Ensconced with his co-workers in temporary digs as Hayes Hall gets a facelift, McCallum (BPS ’94), who oversees his school’s Web development projects, has gracefully met the challenge of fitting his eclectic collection of stuff into tight quarters. An unapologetic IT and design geek, he loves gadgets, plants and anything having to do with computers. His latest toy: Leap, a palm-sized, biometric device he’s testing out for his department that allows a person to control a computer’s operating system with a wave of his hand or fingers.
Jade plant in aquarium: I call it my “Shrek” jade, because of its green, ear-shaped leaves. I like to rescue plants; this and the philodendron [not pictured] were saved from the old architecture library in Hayes.
Server discs, large and small: We techies love the older ones, as you just don’t see them this size anymore. They’ve gone from 40 pounds and 600 megabytes down to a few ounces and 120 gigs.
Lego figurines and Transformers: I’ve been spurred on to collect these by various staff and faculty members. The black and red Lego figure came from Associate Dean Beth Tauke. I suppose I also collect them because of my two sons, who are 5 and 3.
Metal sculptures: I picked up welding in architecture school and like to do metalwork as a hobby. The floral sculpture I made for the late Magda McHale—she was this wonderful, flamboyant futurist and a great professor here. I made the guy out of scraps that were sitting around the band saw one day.

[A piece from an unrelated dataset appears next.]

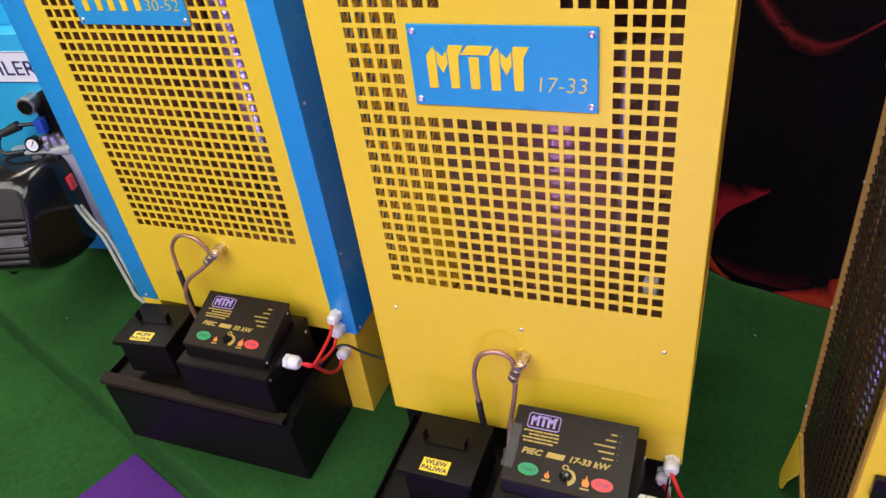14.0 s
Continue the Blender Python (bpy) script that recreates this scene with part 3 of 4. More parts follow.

“Architect Barbie”: Everyone in the school has one of these! [Editor’s note: It was designed by Mattel in 2011, in consultation with UB professor Despina Stratigakos and UB architect Kelly Hayes McAlonie.]
Stuffed crab: This was a little gift from my team. I was having what they called a 'crabby' year.
“Semper Fi” bulldog: My brother is a Marine. He’s going up now for gunner.
Ol' Grandad: McCallum’s grandfather clock, tucked into a corner of his office, miraculously survived a fire at his parents’ house, despite having all-wooden gears. It has been passed down through the generations to the first-born sons in McCallum’s family. “We have no idea how old it is, but I hope to get it working someday,” he says.